BEFORE LARRY KING got so successful on TV that he became a cliché, he was my radio friend, midnight to 5 a.m. on the Mutual Broadcasting System. I am a night owl by nature, so when I was in high school and college, I did most of my best homework in the wee small hours. Listening to music was too distracting for me, so King’s heavily-formatted radio show was a nice background vibe: AM-radio static, news at the top of the hour, and then Brooklyn Larry with a sometimes-famous guest, but just as frequently somebody peddling a book and sometimes they even turned out to be interesting. Larry never read the book, he just had basic—sort of softball—questions that allowed the interviewee to be as expansive as they cared to, and if they weren’t, Larry had lots more questions, and then they’d take some phone calls.
My attention would drift in and out as I either concentrated on my school reading and writing or just got drowsy. I remember coming out of a haze at one point—maybe the No-Doz was kicking in—to hear an authoritative guest on the show telling Larry that because of the Camp David Accords, Anwar Sadat was marked for death by extremists. Ten minutes later in the freeform “Open Phone America” segment, Larry could be talking about how much he liked egg creams, or telling entertaining but suspect tales about the good old days, and then he’d take completely random calls from dedicated listeners and late-night kooks all across the country, listening on over 500 affiliates.

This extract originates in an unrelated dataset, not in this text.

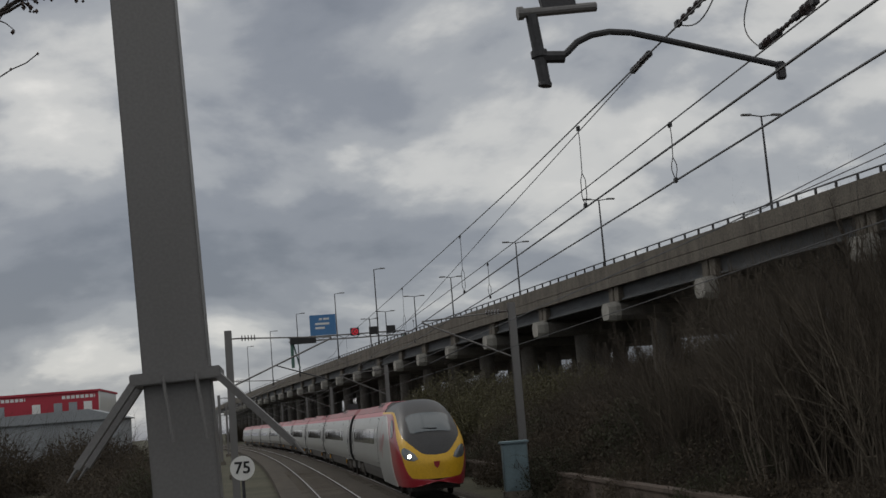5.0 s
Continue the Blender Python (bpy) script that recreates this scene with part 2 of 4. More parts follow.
# ---- the line of the railway ----
NEAR_X, SPACING, CURVE, EASE = 2.773, 3.37, -3.107e-4, -2.77e-7


def heading(u):
    return CURVE * u + EASE * u * abs(u)


def track(u, o=0.0):
    n = 40
    x, y, d = NEAR_X, 0.0, u / n
    for i in range(n):
        a = heading(d * (i + 0.5))
        x, y = x + math.sin(a) * d, y + math.cos(a) * d
    a = heading(u)
    return x + o * math.cos(a), y - o * math.sin(a), math.cos(a), -math.sin(a)


def line_of(o, u0, u1, step):
    n = max(1, int((u1 - u0) / step))
    return [track(u0 + (u1 - u0) * i / n, o) for i in range(n + 1)]


def via(y):
    """Near edge of the viaduct at y: x, y and the normal away from the railway."""
    x, s = 6.73e-5 * y * y - 0.1627 * y + 41.67, 1.346e-4 * y - 0.1627
    k = math.hypot(1, s)
    return x, y, 1 / k, -s / k


# ---- ground ----
bm = bmesh.new()
N = 60
edge = [-3000, -900, -300, -120] + [-60 + 10 * i for i in range(40)] + [400, 500, 700, 1000, 1600, 3000]
xs = [-3000, -900, -300, -120, -60, -40, -30, -20, -14, -10, -6, -3, 0, 10.5, 11.6, 12.2, 14, 17, 20, 24, 28, 33, 40, 60, 120, 300, 900, 3000]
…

One of them Larry called “Numbers,” or maybe “Numbers Man,” and the call would be connected to a segment of the Old Testament. I can’t forget that guy, he’d bark out some scientific puzzler, like “How can the anatomy of the human eye contain a functional transparent section?” and then he’d spit out a connection to the Bible. Larry loved him on air, he was a good caller, he’d get on, say his piece, and punch out by himself. Other people would call to yell at Larry, or be sycophantic, and they’d get cut off quick. Larry kept it moving.
It seemed like a lot of lonely people called in, but we were all together somehow, suspended in the fuzzy radio ether. Parts of the show would be repeated, and that’s when the weight of my lack of sleep or the deadline I was trying to beat would hit me. If I was going the distance and pulling a genuine all-nighter and heard the entire show, it was a sobering moment. “Oh shit, it’s 3:30, I gotta get it together.”
I always felt a little sad when the calls concluded and Larry would end the show by saying he was going to his pal Duke’s restaurant, and they’d fade in this Louis Armstrong song and the radio went back to being normal and less fun.